──────── DATA SECTION ────────

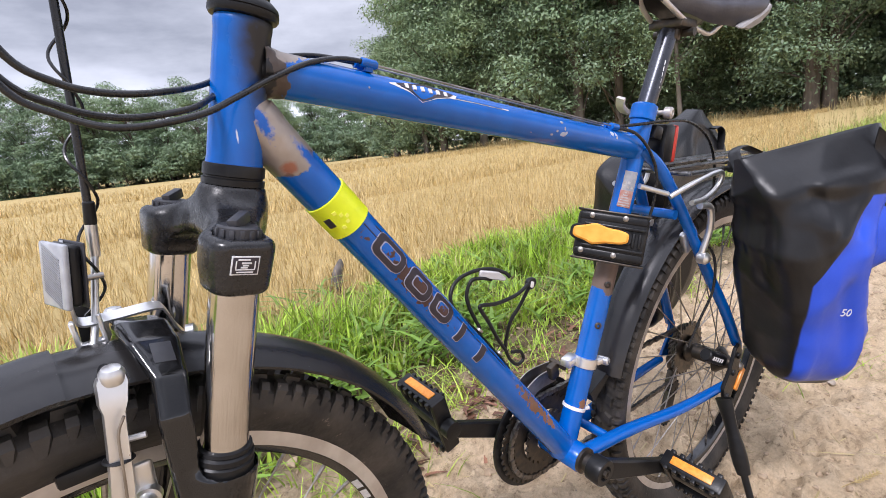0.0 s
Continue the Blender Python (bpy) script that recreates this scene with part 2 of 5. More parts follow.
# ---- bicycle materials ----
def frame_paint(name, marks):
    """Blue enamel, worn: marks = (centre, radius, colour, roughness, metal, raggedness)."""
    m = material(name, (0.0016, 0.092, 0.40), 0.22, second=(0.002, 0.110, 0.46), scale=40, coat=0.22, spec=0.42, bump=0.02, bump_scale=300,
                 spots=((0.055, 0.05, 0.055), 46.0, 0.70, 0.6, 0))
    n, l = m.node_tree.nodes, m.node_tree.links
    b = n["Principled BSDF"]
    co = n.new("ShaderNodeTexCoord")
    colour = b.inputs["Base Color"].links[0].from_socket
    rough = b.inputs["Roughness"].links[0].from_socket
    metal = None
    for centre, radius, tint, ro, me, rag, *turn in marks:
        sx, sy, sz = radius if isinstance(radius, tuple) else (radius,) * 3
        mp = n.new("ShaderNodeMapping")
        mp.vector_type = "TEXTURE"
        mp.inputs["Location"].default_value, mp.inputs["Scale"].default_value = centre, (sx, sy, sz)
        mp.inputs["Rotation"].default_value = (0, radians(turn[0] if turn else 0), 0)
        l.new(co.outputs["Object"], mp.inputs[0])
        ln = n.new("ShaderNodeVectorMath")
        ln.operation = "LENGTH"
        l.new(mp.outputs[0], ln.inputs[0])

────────

Repeat the lines above exactly, and keep every picture out.

§ SOLVED PROBLEM:
0.0 s
Continue the Blender Python (bpy) script that recreates this scene with part 2 of 5. More parts follow.
# ---- bicycle materials ----
def frame_paint(name, marks):
    """Blue enamel, worn: marks = (centre, radius, colour, roughness, metal, raggedness)."""
    m = material(name, (0.0016, 0.092, 0.40), 0.22, second=(0.002, 0.110, 0.46), scale=40, coat=0.22, spec=0.42, bump=0.02, bump_scale=300,
                 spots=((0.055, 0.05, 0.055), 46.0, 0.70, 0.6, 0))
    n, l = m.node_tree.nodes, m.node_tree.links
    b = n["Principled BSDF"]
    co = n.new("ShaderNodeTexCoord")
    colour = b.inputs["Base Color"].links[0].from_socket
    rough = b.inputs["Roughness"].links[0].from_socket
    metal = None
    for centre, radius, tint, ro, me, rag, *turn in marks:
        sx, sy, sz = radius if isinstance(radius, tuple) else (radius,) * 3
        mp = n.new("ShaderNodeMapping")
        mp.vector_type = "TEXTURE"
        mp.inputs["Location"].default_value, mp.inputs["Scale"].default_value = centre, (sx, sy, sz)
        mp.inputs["Rotation"].default_value = (0, radians(turn[0] if turn else 0), 0)
        l.new(co.outputs["Object"], mp.inputs[0])
        ln = n.new("ShaderNodeVectorMath")
        ln.operation = "LENGTH"
        l.new(mp.outputs[0], ln.inputs[0])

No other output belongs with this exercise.